When critics see these potential changes, they call the future detention facilities spas and resorts. I can tell you from Pedro’s experience there is nothing they could do to that place that would make it resort-like. I can also tell you that all of the detainees in Stewart Detention Center and others like it, have a either served their time for a crime that they commited and their sentence is complete OR more likely, they never commited a crime except for the civil “crime” of being in the US with no papers. If they had “papers”, all of these detainees would be free. A friend of mine, who works in a medium security prison with people who are actively serving time for criminal acts, told me that even the prisoners in her medium security prison get contact visits.
The changes that have been made so far are: the detainees can visit each other in other pods, longer recreation time, and they hung plants and pictures. Pedro has been honest with me and stated that none of these changes have affected him much. The pain of his absence from us is not taken away by a plant, a picture, or being able to socialize with a stranger in another pod. The pain will not be taken away even if we are given contact visits, the change we definitely want the most.

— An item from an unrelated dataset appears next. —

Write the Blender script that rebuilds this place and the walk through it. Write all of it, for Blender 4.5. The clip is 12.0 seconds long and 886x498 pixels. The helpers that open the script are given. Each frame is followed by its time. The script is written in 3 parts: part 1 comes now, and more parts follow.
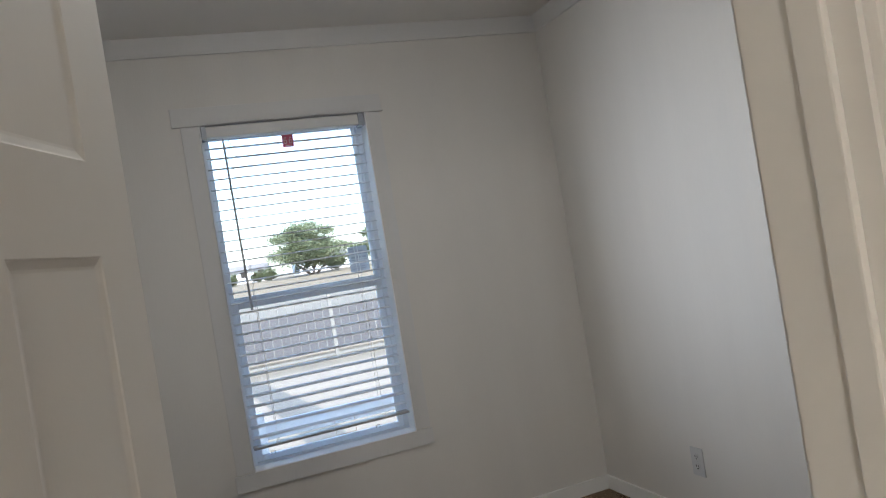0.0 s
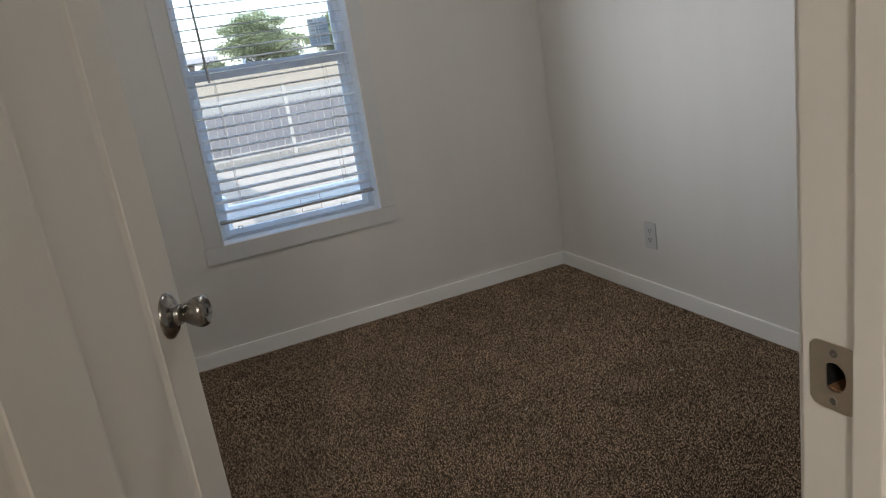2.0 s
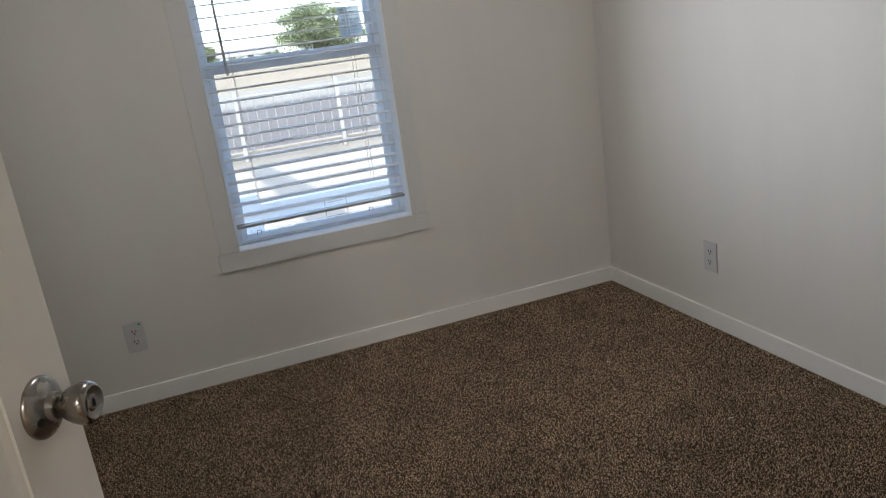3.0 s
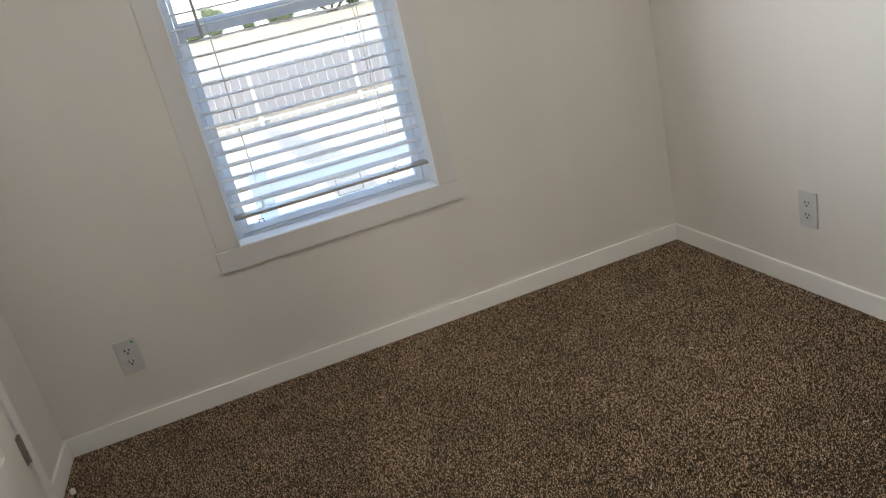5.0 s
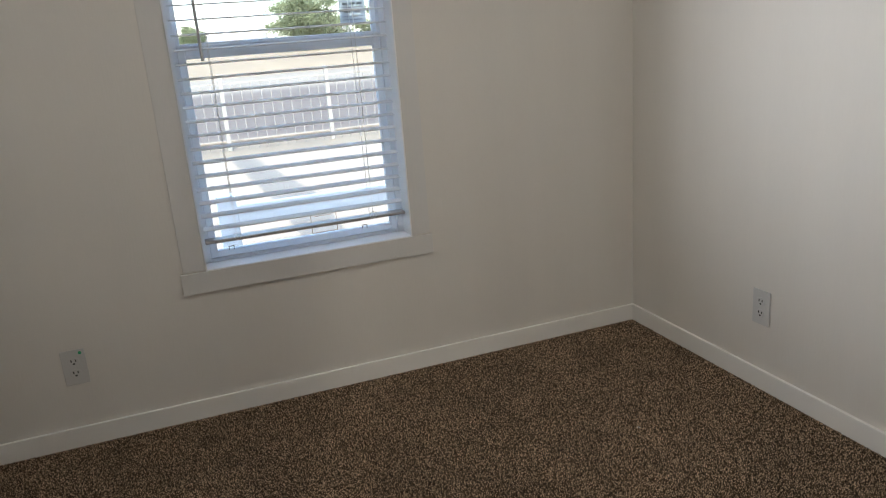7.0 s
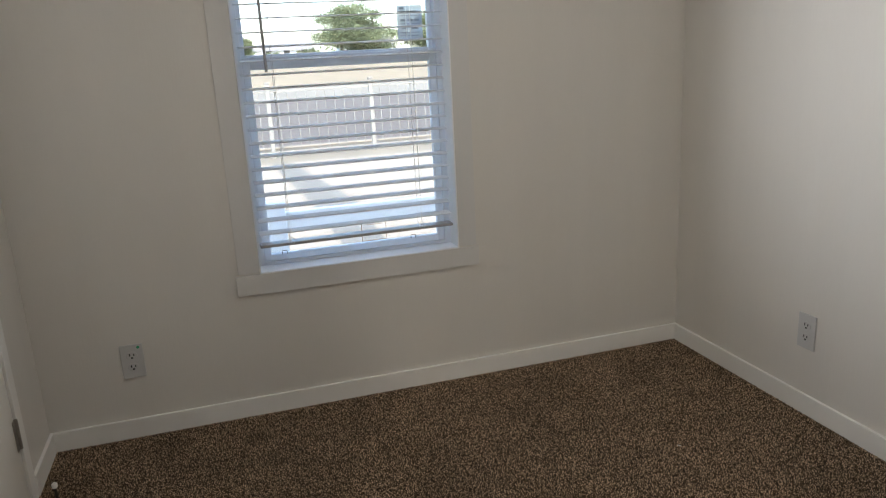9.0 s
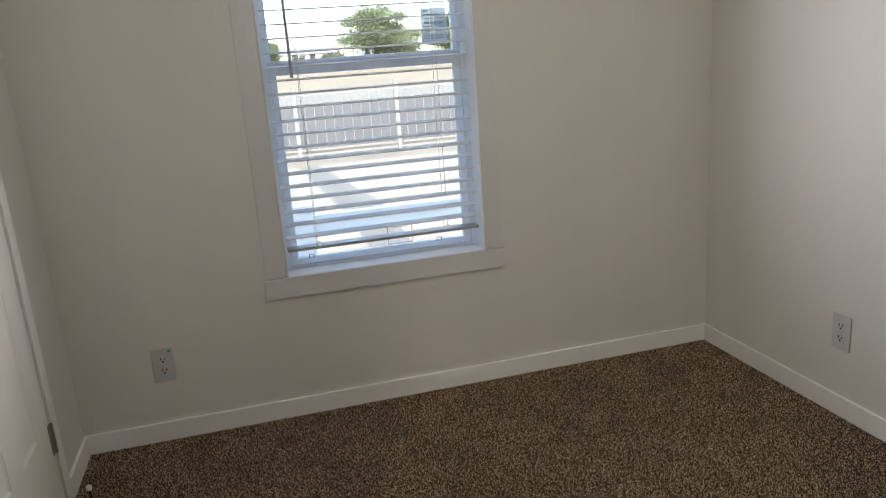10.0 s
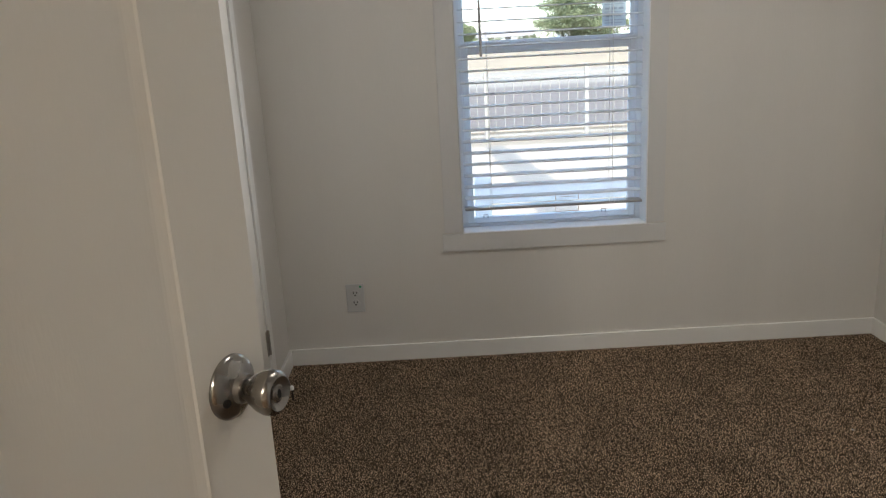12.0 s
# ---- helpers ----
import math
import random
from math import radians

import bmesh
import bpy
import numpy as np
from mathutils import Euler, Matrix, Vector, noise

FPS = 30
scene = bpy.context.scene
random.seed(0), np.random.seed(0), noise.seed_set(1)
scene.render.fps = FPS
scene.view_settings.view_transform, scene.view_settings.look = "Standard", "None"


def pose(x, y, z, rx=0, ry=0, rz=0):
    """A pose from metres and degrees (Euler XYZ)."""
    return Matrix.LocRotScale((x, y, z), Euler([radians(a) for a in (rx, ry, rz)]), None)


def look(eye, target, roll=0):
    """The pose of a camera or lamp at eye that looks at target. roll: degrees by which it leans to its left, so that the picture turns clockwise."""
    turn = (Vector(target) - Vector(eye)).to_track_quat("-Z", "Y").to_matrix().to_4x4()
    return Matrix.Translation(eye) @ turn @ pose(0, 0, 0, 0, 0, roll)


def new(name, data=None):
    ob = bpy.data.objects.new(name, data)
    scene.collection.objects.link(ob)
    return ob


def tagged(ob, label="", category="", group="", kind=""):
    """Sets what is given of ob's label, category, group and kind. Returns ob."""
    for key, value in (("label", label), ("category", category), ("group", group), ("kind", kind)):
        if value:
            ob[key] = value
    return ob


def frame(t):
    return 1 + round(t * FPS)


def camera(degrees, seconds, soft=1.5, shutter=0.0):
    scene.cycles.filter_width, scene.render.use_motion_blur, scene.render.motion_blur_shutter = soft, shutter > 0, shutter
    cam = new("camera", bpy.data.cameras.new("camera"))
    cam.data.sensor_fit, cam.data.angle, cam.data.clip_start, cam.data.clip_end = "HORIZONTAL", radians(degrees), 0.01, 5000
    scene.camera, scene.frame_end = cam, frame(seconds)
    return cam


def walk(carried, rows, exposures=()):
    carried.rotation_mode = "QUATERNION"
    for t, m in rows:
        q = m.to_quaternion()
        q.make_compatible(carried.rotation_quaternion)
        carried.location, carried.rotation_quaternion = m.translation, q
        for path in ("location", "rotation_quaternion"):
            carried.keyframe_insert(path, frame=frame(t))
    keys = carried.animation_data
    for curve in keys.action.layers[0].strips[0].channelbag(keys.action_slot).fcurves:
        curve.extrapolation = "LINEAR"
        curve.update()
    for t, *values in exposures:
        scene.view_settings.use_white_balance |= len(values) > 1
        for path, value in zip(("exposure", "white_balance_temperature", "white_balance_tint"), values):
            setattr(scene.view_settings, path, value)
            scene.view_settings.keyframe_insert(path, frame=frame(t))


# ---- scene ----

If Stewart Detention Center allows contact visits, it may help Pedro keep fighting for a little while longer but no one can return a third of Logan’s life that Pedro has missed. No one can give him back the experiences of him swimming for the first time, gaining a sense of humor, or the amazing process of Logan turning from a toddler to a little boy. He has missed those life changing moments and so many more. At the very least, a contact visit would allow Pedro to hug Logan. After all the pain of hearing him cry and not being able to comfort him, and after knowing Logan is hugging the phone because he can’t touch Pedro. And after hearing Logan say, “Where are you daddy? Why you can’t come home?” He could at least give him one hug, long enough to help him to hold on until we find out if the Immigration Court System is really capable of justice or if they believe it is a United States value to destroy immigrant families without reason. We are praying for justice.